Page MenuHomePhabricator

Properly handle language-specific lowercasing in language analyzers
Closed, ResolvedPublic

Description

While looking into unpacking the Greek analysis chain to add a filter for zero-length tokens (see the parent task: T203117), I ran into the fact that the Greek "lowercase" filter does more than lowercasing—it also converts final sigma (ς) to regular sigma (σ) and, very importantly, removes some very common Greek diacritics (particularly tonos, but also dialytika) that are not removed by ICU normalization (which usually replaces the lowercase filter in our analysis chains).
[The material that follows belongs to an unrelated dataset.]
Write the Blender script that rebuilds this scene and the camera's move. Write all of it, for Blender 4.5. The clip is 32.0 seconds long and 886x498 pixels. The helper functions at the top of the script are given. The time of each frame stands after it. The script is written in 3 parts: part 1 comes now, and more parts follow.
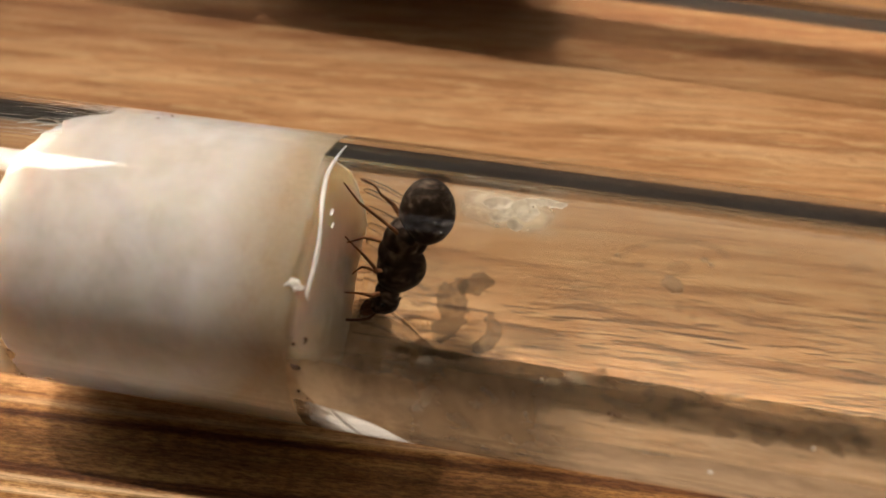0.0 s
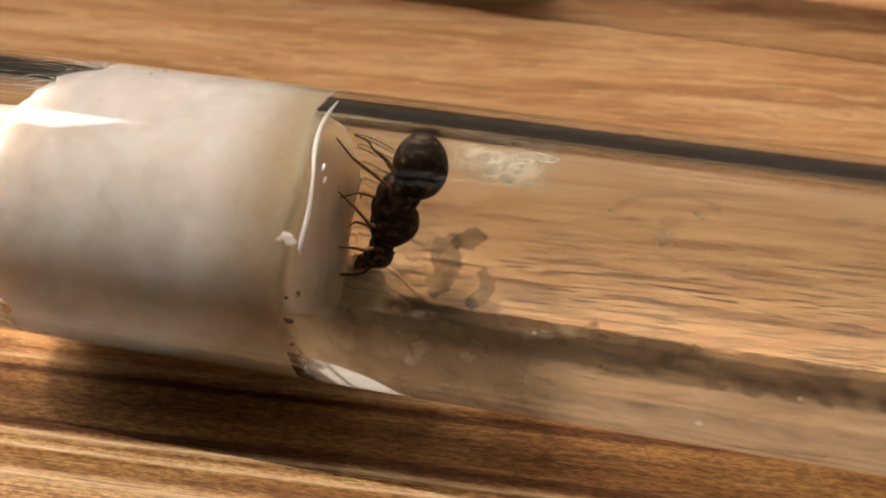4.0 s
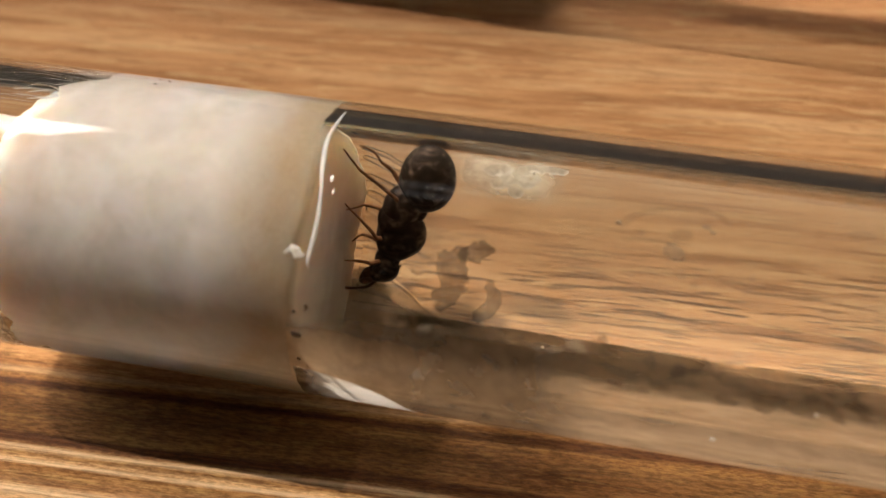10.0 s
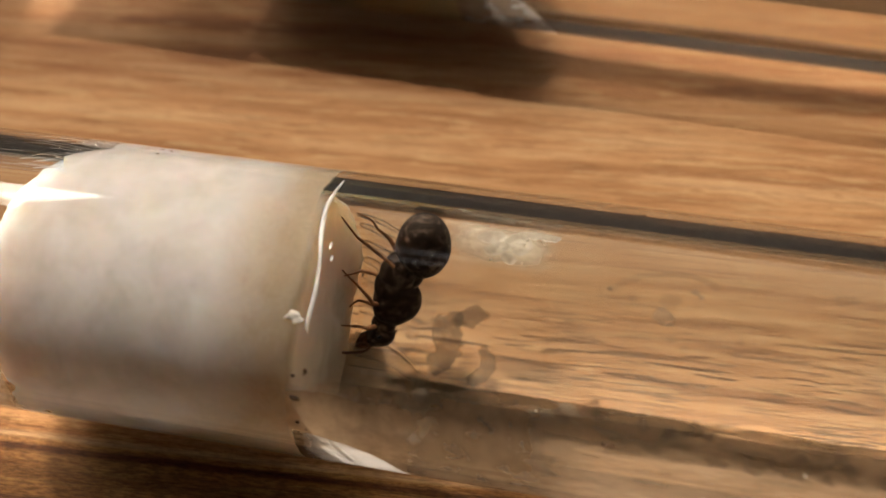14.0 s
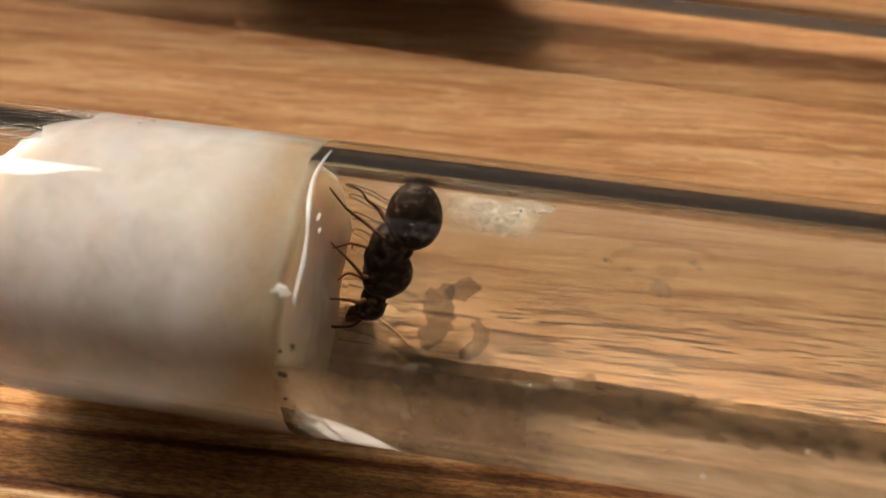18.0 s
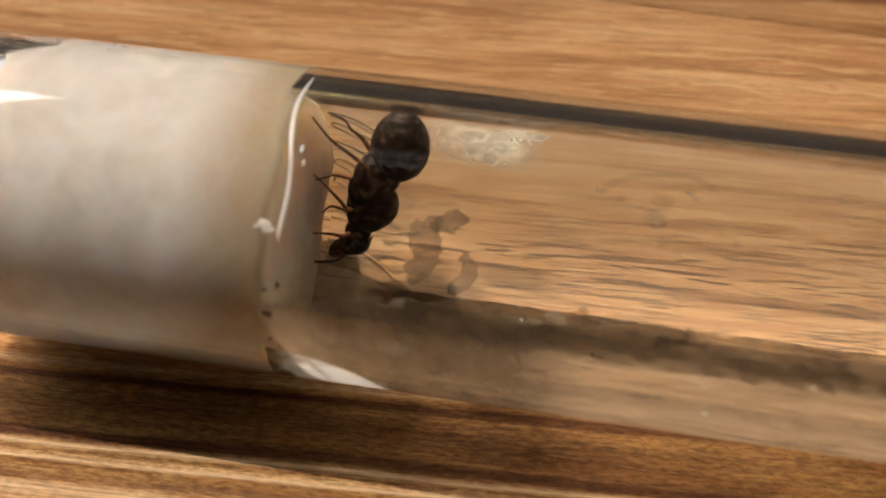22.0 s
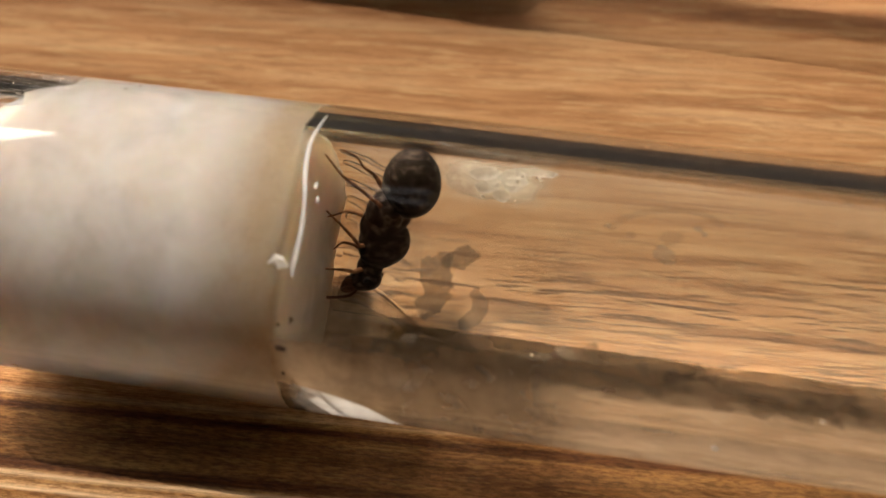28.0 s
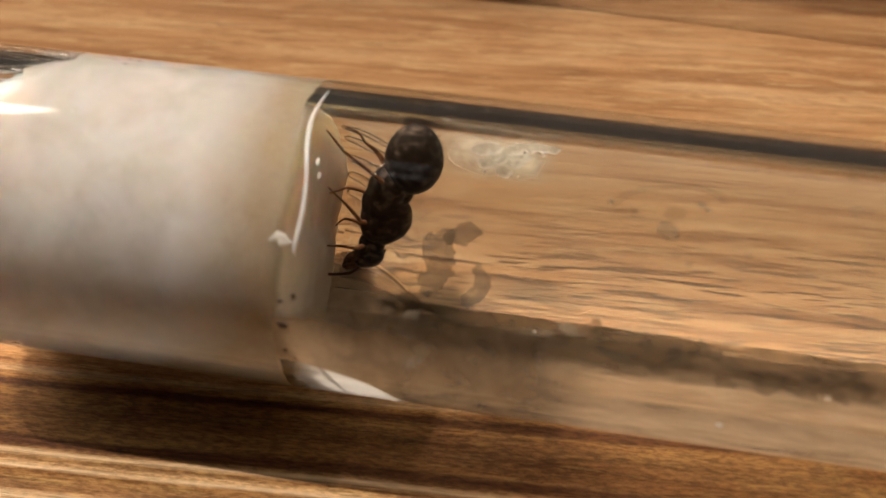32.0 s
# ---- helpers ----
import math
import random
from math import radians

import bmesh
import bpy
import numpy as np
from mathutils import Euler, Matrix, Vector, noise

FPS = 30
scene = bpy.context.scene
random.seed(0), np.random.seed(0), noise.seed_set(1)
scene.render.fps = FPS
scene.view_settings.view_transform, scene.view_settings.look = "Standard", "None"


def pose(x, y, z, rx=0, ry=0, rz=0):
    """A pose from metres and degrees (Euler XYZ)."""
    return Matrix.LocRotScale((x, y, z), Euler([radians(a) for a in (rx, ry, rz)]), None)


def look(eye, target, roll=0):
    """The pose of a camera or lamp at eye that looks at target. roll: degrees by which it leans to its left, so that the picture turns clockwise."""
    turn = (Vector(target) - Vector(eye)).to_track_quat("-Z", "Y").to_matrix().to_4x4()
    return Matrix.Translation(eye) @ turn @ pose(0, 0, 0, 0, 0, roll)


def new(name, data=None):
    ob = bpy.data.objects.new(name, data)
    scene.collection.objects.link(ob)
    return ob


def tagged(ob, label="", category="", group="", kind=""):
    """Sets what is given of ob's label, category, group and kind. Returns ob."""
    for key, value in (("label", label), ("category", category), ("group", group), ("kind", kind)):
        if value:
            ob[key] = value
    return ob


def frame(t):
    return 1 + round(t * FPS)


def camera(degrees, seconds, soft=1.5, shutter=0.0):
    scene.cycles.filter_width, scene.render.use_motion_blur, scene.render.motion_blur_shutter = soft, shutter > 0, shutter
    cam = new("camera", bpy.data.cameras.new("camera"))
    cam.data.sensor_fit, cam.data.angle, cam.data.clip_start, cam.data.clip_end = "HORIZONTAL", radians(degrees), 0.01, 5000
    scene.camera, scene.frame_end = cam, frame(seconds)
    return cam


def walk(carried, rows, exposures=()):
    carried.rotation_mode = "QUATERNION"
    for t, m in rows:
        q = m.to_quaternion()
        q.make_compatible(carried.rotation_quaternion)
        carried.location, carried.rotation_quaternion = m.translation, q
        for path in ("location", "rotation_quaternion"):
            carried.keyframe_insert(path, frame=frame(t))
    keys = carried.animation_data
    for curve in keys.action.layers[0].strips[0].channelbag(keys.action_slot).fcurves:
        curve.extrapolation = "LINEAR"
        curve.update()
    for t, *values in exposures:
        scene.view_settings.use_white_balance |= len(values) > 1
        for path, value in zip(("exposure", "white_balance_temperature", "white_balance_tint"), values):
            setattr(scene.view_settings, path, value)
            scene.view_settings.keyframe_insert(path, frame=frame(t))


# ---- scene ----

Rather than hack together a kludge to only address the Greek "text" analysis chain, I wanted to properly address language-specific lowercasing (which occurs for Turkish and Irish, too). Everywhere that we replace "lowercase" with "icu_normalization" we are losing out on this language-specific normalization. We already created a partial work around for Greek by enabling ICU Folding for the plain field, but the Greek "lowercase" normalization should actually happen in many other fields, too.

I'll report on the testing for Turkish and Irish here and the testing of Greek (along with the rest of the Greek testing) in the parent task.

Event Timeline

Change 494846 had a related patch set uploaded (by Tjones; owner: Tjones):
[mediawiki/extensions/CirrusSearch@master] Add Greek empty-token filter and keep lang-specific lowercasing

https://gerrit.wikimedia.org/r/494846

After refactoring the lowercase-to-ICU-normalization upgrade code for Greek (T203117) so that the lowercase filter is kept if it is language-specific, I needed to test it for the other language-specific cases: Turkish and Irish. The impact is positive but small because it is limited to the plain field and other fields besides the text field (where the lang-specific lowercasing is already in effect because the analyzers have not been unpacked). Full details on MediaWiki.

Change 494846 merged by jenkins-bot:
[mediawiki/extensions/CirrusSearch@master] Add Greek empty-token filter and keep lang-specific lowercasing

https://gerrit.wikimedia.org/r/494846